Scaling Spark PG DB Beyond 500 GiB

Ideas:

Constraints:

  • If we run our DB in a different cloud provider than Fly.io, then we need to pay for bandwidth between spark services running on Fly.io and the DB server.
  • We can migrate spark service too, but that’s even more effort.

Migrate our DB to (hosted platform)

  • AWS RDS Aurora
    • Estimated cost at current usage: 316$/month
  • CockroachDB is too expensive

Use web3.storage for historical measurements

👉🏻 Pull request: https://github.com/filecoin-station/spark-api/pull/182

Roll up published_as CIDs into a new table and remove them from the table (keep only measurements for the last X hours.)

Downside:

  • Before we can run any more analysis on the SQL data, we need to build a tool to fetch measurements from web3.storage.
  • The data migration is going to be very CPU intensive and will take a long time to complete.
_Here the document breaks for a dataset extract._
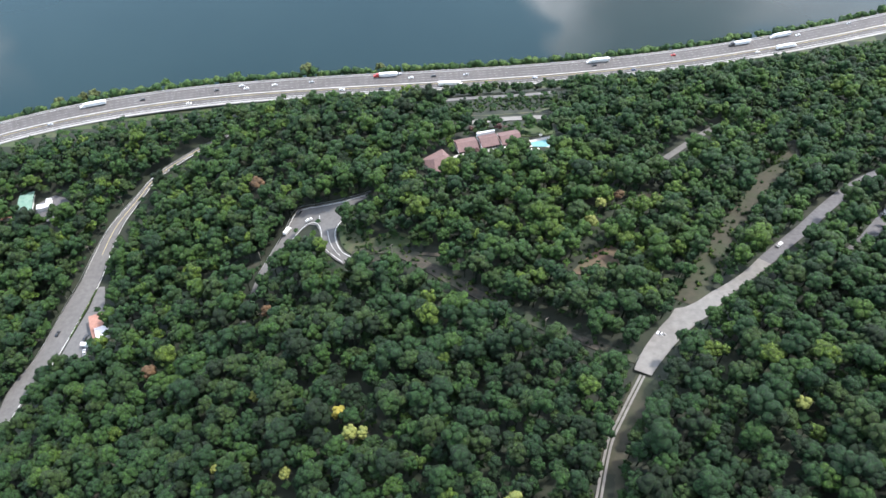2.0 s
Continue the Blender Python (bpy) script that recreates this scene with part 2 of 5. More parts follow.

We need to run it manually outside of the usual deployment/auto-migration process.

Algorithm:

  • In spark-publish, after we publish CID to the smart-contract, insert a new row (contract_address, round_index, cid)
  • Periodically, delete all measurements that have published_at field set and are older than X hours.
  • Initial migration:

    For historical measurements where we don’t know the exact round index they were published in (because this round index can be different from what spark-api filled in the measurements table), assign their published_as CID to a “virtual” contract and round index, e.g. contract_address=0xUNKNOWN and round_index=0

Improvement:

  • To make it easier to filter CIDs based on date ranges, we can add a timestamp field to each (contract_address, round_index, cid) row.
  • For historical measurements, we can set this value as MAX(published_as) + INTERVAL '3 minutes' aggregated across all measurements published in the same batch.

Expected savings:

  • If each commitment contains ~50k measurements 600 bytes each, we will add 100 bytes per commitment and delete 30MB. We are publishing a new commitment every ~3 minutes, i.e. ~480 commitments per day = 14.4GB/day.

Compress data

https://medium.com/@lk.snatch/postgresql-compression-854a4647ee43

  • Postgres Pro
  • Compression file system